Capture Your Features, Benefits & Beyond
Sep 17, 2024If you’ve written a manuscript or draft of a book (or even an outline) and you're excited to get it out into the world. You’re ready to either promote it to a publisher or sell it yourself, and to do this, you need to crystalize your promotional plan. In my experience publishing 8 books in three languages, I’ve learned that a part of your marketing (no matter where you're selling) should include telling potential editors or readers what its features and benefits are.
In the natural products industry running an herbal apothecary, I was adept at explaining the features and benefits of my herbal products. They came easily—features of my healing salves included being made from hand-harvested organic plants and professionally blended into a reliable skin ointment. Benefits included quick topical healing for rashes, itches and wounds; great natural scent; portable; and so much more.
But a book? How do you describe the features and benefits of the manuscript you've conceived of or started writing? Believe it or not, your book has features and (ideally) it will benefit its readers. It’s up to you to define these traits and to promote them VERY CLEARLY as reasons people should purchase your product.
Why Features & Benefits?
Your readers want to gain something from reading your work, and they also desire to know its structure. Even a novel or memoir has structure and these genres, if written properly, will benefit your reader. They'll gain something from it and the act of reading your work with inspire or motivate them, or educate them, or will have some other influence.
People want to get things. They aren't out to read your book as an act of kindness to you (unless that reader is your mom). Readers and editors purchase books based on the influence the book will have on their lives, and this influence needs to be clearly portrayed in the Book Proposal, the document that is written to capture the attention of an acquisitions editor and sway them toward supporting your work when they present it in front of their team.
The book proposal is the only way, frankly, that you can get the key characteristics of your manuscript contained in a single document that clearly and concisely sells your book. It's more than the book itself (which may be sci-fi, or gardening tips, or how you forage wild plants, or about healing remedies or skincare). The book proposal signals to the editor (and will later be reframed for the book jacket) exactly what the benefits of the book will be to the reader.
In my course Book Proposal Bootcamp, we go deep into features and benefits, discovering how to identify them in words that an agent or editor will respond to, and in ways a future reader (if self-publishing) will identify with.

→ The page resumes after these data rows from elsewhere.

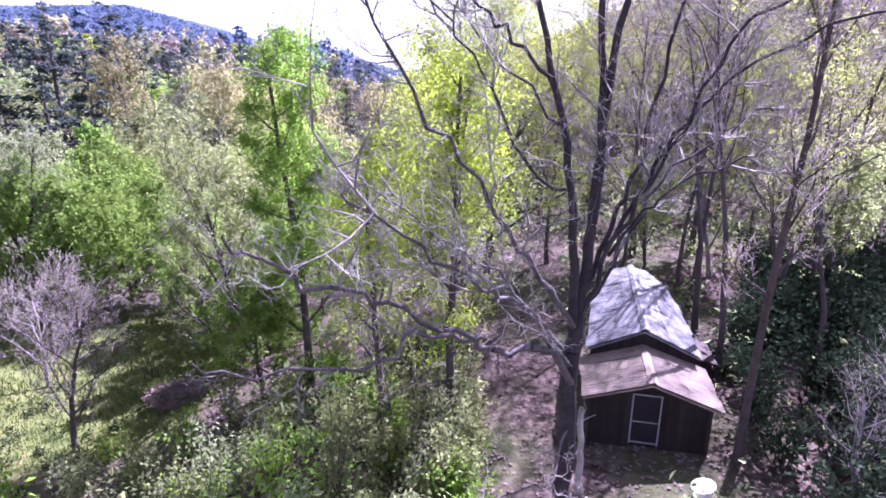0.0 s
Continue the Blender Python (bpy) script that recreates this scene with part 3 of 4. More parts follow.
# ---- trees that stand singly: x, y, height, crown radius ----
SINGLE = {
    "yg": [(15.6, 41.7, 22.0, 7.6), (21.0, 43.0, 20.0, 5.5), (6.1, 154.2, 16.0, 4.5), (-116.1, 118.4, 14.0, 4.0), (2.8, 32.6, 20.6, 6.3)],
    "olive": [(-4.1, 73.5, 14.0, 4.0), (-131.3, 107.5, 14.0, 4.5), (-90.9, 109.0, 14.0, 4.0), (-30.7, 61.2, 10.0, 4.0), (-20.9, 57.7, 9.0, 3.5), (-11.8, 28, 15, 3.3), (22.5, 30, 12, 3.2), (14.5, 36, 9, 2.6)],
    "purple": [(16.1, 58.7, 16.0, 5.0), (-7.0, 59.1, 13.0, 4.5), (16.1, 55.8, 15.0, 5.0), (-37.0, 77.2, 17.0, 2.5), (-38.3, 37.2, 12.5, 3.2), (9.4, 49, 21.5, 5.5), (21, 65, 19, 5), (7.6, 78, 15, 5), ],
    "tall": [(12.7, 21.8, 20.6, 4.6), (13.8, 26.5, 21, 4.4), (9.6, 29.0, 19.5, 4.0), (15.2, 30.5, 20.5, 4.4), (19.5, 29.0, 19, 4.2), (12.0, 34.5, 18.5, 3.8), (18.4, 19.0, 19.5, 4.2), (21.5, 23.5, 19, 4.0)],
    "cream": [(-16.9, 68.0, 19.0, 4.0), (-22.3, 71.9, 18.0, 4.0), (-36.7, 63.1, 20.0, 4.0), (-30.2, 74.0, 20.0, 4.0), (45.0, 153.1, 14.0, 5.0), (44.3, 231.8, 15.0, 4.0), (-67.9, 85.8, 13.0, 3.5), (-0.5, 51.5, 19, 4.2)],
    "pine": [(-40.7, 55.6, 20.0, 4.0), (-43.6, 54.1, 15.0, 3.5), (-16.0, 89.5, 16.0, 2.6), (-23.9, 136.4, 15.0, 2.6), (-65.7, 111.5, 19.0, 3.4), (-84.0, 128.6, 17.0, 3.2), (-75.5, 147.9, 16.0, 3.0), (-79.8, 107.6, 17.0, 3.2), (0.1, 137.7, 13.0, 4.0), (16.7, 147.2, 15.0, 3.0), (-43, 72, 25, 4.2), (-50, 71, 25, 4.2), (-49, 81, 21, 3.5), (-53, 88, 20, 3.4), (-46, 93, 19, 3.2), (-58, 96, 20, 3.4), (-55, 105, 19, 3.2), (-48, 111, 19, 3.2), (-62, 112, 20, 3.4), (-70, 99, 19, 3.2)],
    "green": [(-1.6, 106.8, 13.0, 4.5), (-80.3, 78.0, 15.0, 6.0), (-26.7, 42.5, 13.0, 4.0), (-23.6, 42.7, 11.0, 3.5), (-12.0, 40.2, 14.0, 2.6), (-32.6, 50.9, 13.0, 3.5), (-9.4, 24.4, 7.5, 2.4), (-11.3, 31.3, 9.5, 2.8), (-15.5, 32.5, 8, 2.6), (-19, 39, 10, 3), (-29, 36, 12.5, 3.8), (-25.5, 38.0, 12, 3.4)],
    "teal": [(-34.1, 247.3, 14.0, 4.0)],
    "lime": [(-48.6, 50.1, 15.0, 4.5), (-45.3, 48.2, 9.0, 4.0), (-7.1, 25.2, 18.0, 2.6)],
    "chart": [(-32.7, 51.9, 11.0, 3.0), (-25.1, 64.6, 10.0, 3.0), (-32.1, 43.6, 9.0, 3.0), (0.3, 19.8, 15.0, 3.0), (-2.6, 18.8, 12.4, 2.0), (-23, 12.5, 12.5, 5.2), (-19.0, 11.8, 9.5, 3.6), (-26, 10.5, 10, 3.5)],
    "pale": [(-33.1, 46.6, 9.0, 3.0), (-56.1, 32.6, 12.0, 4.0), (-66.9, 56.6, 11.0, 4.0), (-24.5, 52.4, 9.0, 3.0), (-21.2, 16.3, 7.0, 2.6), (-33.9, 42.7, 12.0, 4.0), (-30.5, 37, 14.5, 3.6), (-9, 36.5, 11, 3), (-31, 31, 9, 3)],
    "conifer": [(-44.2, 20.3, 10.0, 5.0), (-40.2, 21.5, 20, 7)],
    "grey": [(12.6, 13.6, 5, 2.0), (18.5, 16.0, 6, 2.4), (-25.5, 19.5, 8.5, 2.0), (-54.0, 46.6, 12.0, 4.0), (-47.4, 33.9, 8.0, 3.5), (-67.4, 47.0, 12.0, 4.0), (-7.9, 42.1, 8.0, 2.5), (-33.0, 26.7, 8.5, 2.0), (-6, 34, 12, 3), (12.8, 9.8, 10.5, 3), (-24.5, 29, 7, 2.6), (-37, 28, 9, 4)],
    "brown": [(-29.2, 18.2, 14, 5.2), (-17.8, 21.9, 10.5, 3.0), (6.6, 66, 21, 6), (18, 60.5, 22, 6)],
}
seed = 100
for kind, spots in SINGLE.items():
    for x, y, h, r in spots:
        seed = 100 + (int(abs(x) * 37) + int(abs(y) * 101) + (31 if kind == "lime" else 7) * len(kind)) % 9000
        plant(kind, h, r, seed, x, y, 2.0 if math.hypot(x, y) < 36 else 1.0 if math.hypot(x, y) < 60 else 0.42 if math.hypot(x, y) < 120 else 0.25, (seed * 67) % 360)


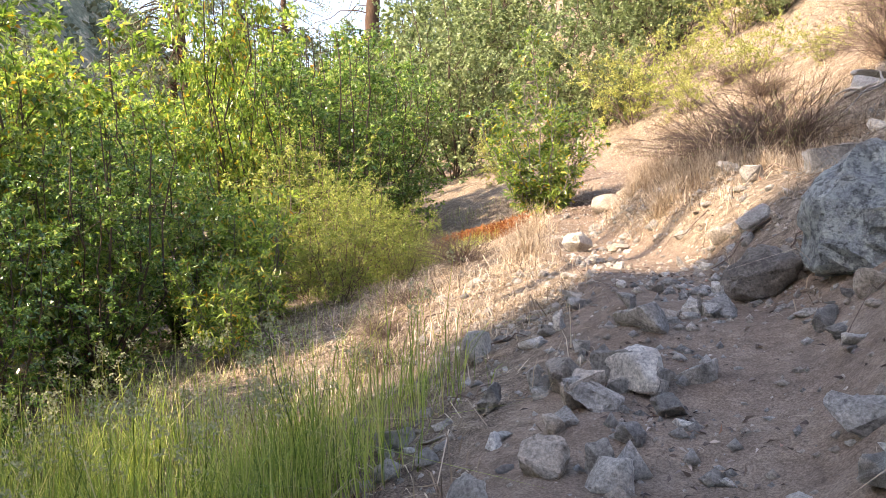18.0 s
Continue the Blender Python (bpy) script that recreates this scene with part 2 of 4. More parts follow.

Beyond Features and Benefits
The bennies may sell the book, but thinking beyond these will really propel your book further. Consider what’s going to happen after the reader turns to the last page, reads it and finishes the book. Then what? How can you continue their experience and capture their interest after they’ve read the last page?
Perhaps you can extend the benefits. What about hosting a retreat where readers can meet together in person (or online) to discuss the book or ask you questions? Perhaps you can invite readers to share their emotions or their own personal experiences related to the topic. These can be bonding experiences and added benefits for someone who truly enjoyed your book.
Other fun things can keep the interest going (and be considered benefits): host a contest, play games, ask for alternative endings, host spontaneous book readings with excerpts and behind-the-scene notes. Can you teach a course where people can dive deeper into your subject? Host a reading party? Share interviews with yourself and your readers?
By being able to identify these early and share what readers can expect, you can boost the interest in your book and increase your readership for the long-term.